ByteDance Seedance 1.5 Pro: Dialect Speech & A/V Sync

ByteDance has released Seedance 1.5 Pro, a video generation model that introduces synchronized audio and visual output, with a focus on localized content. The model incorporates several updates designed to improve video generation capabilities.

Key Model Enhancements

The Seedance 1.5 Pro model supports synchronized audio and visual generation, including various dialects, with improved lip-sync and intonation alignment. Semantic understanding has been enhanced, allowing the model to analyze narrative contexts better and control emotional expression and acting abilities in sync with sound and visuals.

The model also features precise camera control, enabling autonomous camera movements such as long takes, dolly zooms, and Hitchcock zooms. Users can generate videos from specified start and end frames, with a maximum single generation length of 12 seconds, and options for 5-second and 10-second durations.

Dialect Generation Capabilities

A notable feature of Seedance 1.5 Pro is its ability to directly output dialects with synchronized audio and visuals. This capability could expand applications in film and television by allowing characters to speak in authentic local dialects.

For instance, a test prompt depicting an old Shaanxi man eating noodles and speaking in Shaanxi dialect demonstrated the model's ability to handle specific dialect words and intonation.

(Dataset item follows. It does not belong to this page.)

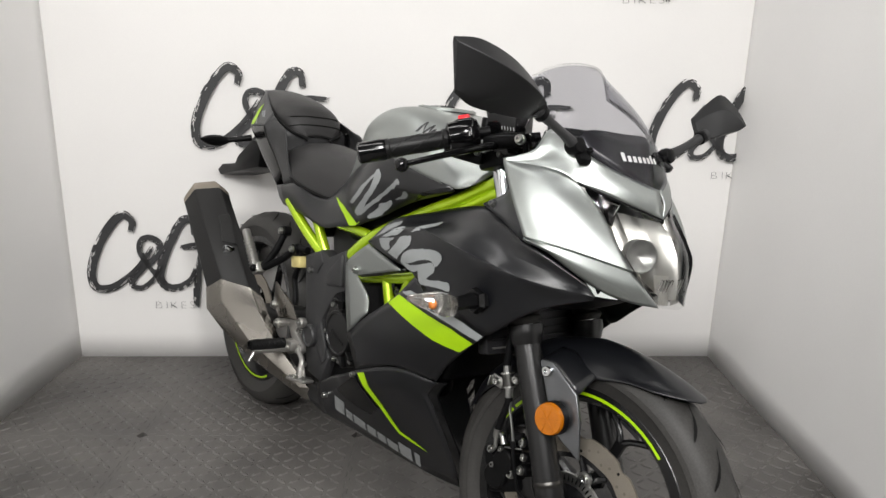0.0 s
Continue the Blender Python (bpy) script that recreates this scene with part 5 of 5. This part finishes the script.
def brush(bm, path, width, ox, oz, size, seed, lo=-9, hi=9):
    """A dry brush stroke made of side-by-side bristle strips, some of which break off."""
    rnd = random.Random(seed)
    pts = spline([(x, 0, z) for x, z in path], 26)
    strips = 12
    n = len(pts)
    for k in range(strips):
        a, b = k / strips - 0.5, (k + 1.04) / strips - 0.5
        dry = (0.25, 0.12, 0.20, 0.30, 0.42)[k] if k < 5 else 9
        start, end = rnd.randint(0, 5), n - 1 - rnd.randint(0, 7)
        last = None
        for i in range(start, end + 1):
            p = pts[i]
            d = (pts[min(i + 2, n - 1)] - pts[max(i - 2, 0)]).normalized()
            side_way = Vector((-d.z, 0, d.x))
            f = i / (n - 1)
            w = width * 0.9 * (0.70 + 0.35 * math.sin(math.pi * min(1, f * 1.1))) * (1 + 0.10 * noise.noise(Vector((seed * 1.7, i * 0.11, k * 0.13))))
            gap = noise.noise(Vector((seed * 3.3 + k * 5.1, i * 0.16, 0))) * (0.6 + 0.8 * f) > dry
            row = []
            for e in (a, b):
                q = p + side_way * (w * e)
                x, z = ox + q.x * size, oz + q.z * size
                x = min(x, hi)
                row.append(bm.verts.new((x, wall_y(z) - 0.016, z)))
            if last and not gap and row[0].co.x > lo and not (last[0].co.x >= hi and row[0].co.x >= hi):
                try:
                    bm.faces.new((last[0], last[1], row[1], row[0]))
                except ValueError:
                    pass
            last = None if gap else row
    return bm


def logo(ox, oz, size=1.0, seed=0, hi=9):
    bm = bmesh.new()
    for k, (path, w) in enumerate(((C_PATH, 0.034), (AND_PATH, 0.026), (G_PATH, 0.034), (BAR_PATH, 0.026), (STEM_PATH, 0.026))):
        brush(bm, path, w, ox, oz, size, seed + k, hi=hi)
    face_out(bm, (0, -1, 0))
    for v in [v for v in bm.verts if not v.link_faces]:
        bm.verts.remove(v)
    part("printed_logo", bm, M_INK, wall_north, "black brush-stroke logo print", smooth=0)
    bm = bmesh.new()
    for k, ch in enumerate("BIKES"):
        x, z = ox + size * (0.100, 0.138, 0.153, 0.190, 0.222)[k], oz - size * 0.328
        if x + 0.022 * size > hi:
            break
        text = bpy.data.curves.new("word", "FONT")
        text.body, text.size, text.offset = ch, 0.0375 * size, -0.0011
        holder = bpy.data.objects.new("word", text)
        word = bpy.data.meshes.new_from_object(holder)
        n0 = len(bm.verts)
        bm.from_mesh(word)
        bm.verts.ensure_lookup_table()
        for v in bm.verts[n0:]:
            a, b = v.co.x * 1.35, v.co.y
            v.co = (x + a, wall_y(z + b) - 0.014, z + b)
        bpy.data.objects.remove(holder)
        bpy.data.meshes.remove(word)
        bpy.data.curves.remove(text)
    part("printed_word", face_out(bm, (0, -1, 0)), M_GREYINK, wall_north, smooth=0)


wall_north = bpy.data.objects["wall_north"]
logo(-0.726, 1.003, 1.0, 1)
logo(0.097, 0.972, 1.0, 11)
logo(0.815, 0.950, 0.97, 21, hi=1.035)
logo(-1.115, 0.507, 1.0, 31)
logo(-0.285, 1.575, 1.0, 41)
logo(0.488, 1.535, 1.0, 51)

# ---- interlocking floor mats ----
TILE, TEETH = 0.611, 12


def edge_run(n=TEETH):
    """Dovetail teeth along a unit edge: pairs of (along, outward)."""
    out = []
    for k in range(n):
        a = k / n
        for u, h in ((0.22, 0), (0.14, 1), (0.64, 1), (0.56, 0)):
            out.append((a + (u + 0.1) / n, (0.5 if h else -0.5)))
    return out


def mat_mesh():
    bm = bmesh.new()
    deep = 0.010
    ring = []
    run = edge_run()
    for u, h in run:
        ring.append((u * TILE, h * deep))
    for u, h in run:
        ring.append((TILE + h * deep, u * TILE))
    for u, h in reversed(run):
        ring.append((u * TILE, TILE + h * deep))
    for u, h in reversed(run):
        ring.append((h * deep, u * TILE))
    c = TILE / 2
    shrink = 0.9994
    base = [bm.verts.new((c + (x - c) * shrink, c + (y - c) * shrink, -0.014)) for x, y in ring]
    mid = [bm.verts.new((c + (x - c) * shrink, c + (y - c) * shrink, -0.0012)) for x, y in ring]
    top = [bm.verts.new((c + (x - c) * (shrink - 0.0010), c + (y - c) * (shrink - 0.0010), 0)) for x, y in ring]
    n = len(ring)
    for a, b in ((base, mid), (mid, top)):
        for i in range(n):
            bm.faces.new((a[i], a[(i + 1) % n], b[(i + 1) % n], b[i]))
    f = bm.faces.new(top)
    f.normal_update()
    if f.normal.z < 0:
        bmesh.ops.reverse_faces(bm, faces=bm.faces)
    bmesh.ops.triangulate(bm, faces=[f])
    # raised leaf-shaped treads, turned one way and the other
    count = 17
    pitch = (TILE - 0.03) / count
    for i in range(count):
        for j in range(count):
            x, y = 0.015 + (i + 0.5) * pitch, 0.015 + (j + 0.5) * pitch
            a = radians(42 if (i + j) % 2 else -42) 
            ca, sa = math.cos(a), math.sin(a)
            at = lambda u, v, z: bm.verts.new((x + u * ca - v * sa, y + u * sa + v * ca, z))
            lo = [at(u, v, 0.0001) for u, v in ((-0.0180, 0), (-0.009, -0.0056), (0.009, -0.0056), (0.0180, 0), (0.009, 0.0056), (-0.009, 0.0056))]
            hi = [at(u, v, 0.0026) for u, v in ((-0.012, 0), (-0.006, -0.0026), (0.006, -0.0026), (0.012, 0), (0.006, 0.0026), (-0.006, 0.0026))]
            for k in range(6):
                bm.faces.new((lo[k], lo[(k + 1) % 6], hi[(k + 1) % 6], hi[k]))
            bm.faces.new(hi)
    me = bpy.data.meshes.new("foam_mat")
    bm.to_mesh(me)
    bm.free()
    me.materials.append(M_MAT)
    return me


mat_data = mat_mesh()
for i in range(-3, 4):
    for j in range(-4, 2):
        tile = new("foam_mat", mat_data)
        tile.parent = floor
        tile.location = (-0.855 + TILE * (i + 1), 1.935 + TILE * j, 0)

The model accurately rendered the scene, including the character's actions and speech rhythm, even when the character was drinking and speaking.

Another test involved a complex scene with three characters of different ages and genders speaking Sichuan dialect at a mahjong table. The model generated appropriate voices and intonations for each character, including unique Sichuan dialect phrases. The camera work in this generation was also dynamic, automatically rotating to focus on the speaker and mimicking a handheld perspective.

A Cantonese dialect test in a restaurant setting also showed strong adherence to the prompt, capturing details like the setting, character actions, and dialogue. The model maintained visual and temporal consistency, rendering Cantonese pronunciations accurately.

According to information reviewed by toolmesh.ai, the emphasis on dialects reflects a focus on local culture, which is important for domestic models.

Non-Human Audio-Visual Synchronization

The model's synchronization capabilities extend to non-human subjects, such as pets. A test with a cat eating a pan-fried bun, producing "kazi kazi" crunching sounds, showed accurate matching of sound effects with visual material and realistic expressions.

Another test involved a Ragdoll cat speaking human language in a baby voice. The model maintained the cat's anatomical structure while producing the specified voice and rhythm, even when indicating sleepiness through speech.

Emotional Expression

Seedance 1.5 Pro demonstrates realistic emotional expression through synchronized audio and visuals. A prompt describing a survivor in a bunker expressing fear and pleading showed the model's ability to convey complex emotions through facial expressions, voice modulation, and subtle physical details like Adam's apple movement and saliva.

A cyberpunk-themed prompt with a mechanic and a robot, using English and a stylized art style, tested lip-sync and emotional changes in a 2D context. The model maintained stable lip-sync and expressions, even with a side profile, and integrated sobbing sounds with facial movements.

Camera Control

The model shows improved performance in complex camera movement control. A test involving a "Hitchcock zoom" in a European castle corridor, where the background compresses while the subject remains constant, was executed over a continuous 12-second duration. The model maintained background coherence and synchronized sound effects with the character's breathing to convey nervousness.

A long-take test, tracking a warehouse picker pushing a cart through a logistics warehouse, demonstrated the model's ability to maintain physical consistency and stable camera movement through various sections, including turns and a final zoom to the character's face.

Conclusion

While the model shows strong performance in many areas, some minor issues were identified, such as potential confusion with dialects too close to Mandarin and challenges in maintaining timbre consistency across different scenes for longer videos.

However, Seedance 1.5 Pro’s ability to integrate pure text-to-audio-visual generation, combined with autonomous camera movements, has significantly reduced video production complexity. This advancement is expected to drive further development in video generation products and video agents.

Individual users can access Seedance 1.5 Pro on Jiemeng AI, Doubao App, and the Volcano Ark Experience Center. Enterprise users can utilize the model API on Volcano Engine starting December 23rd.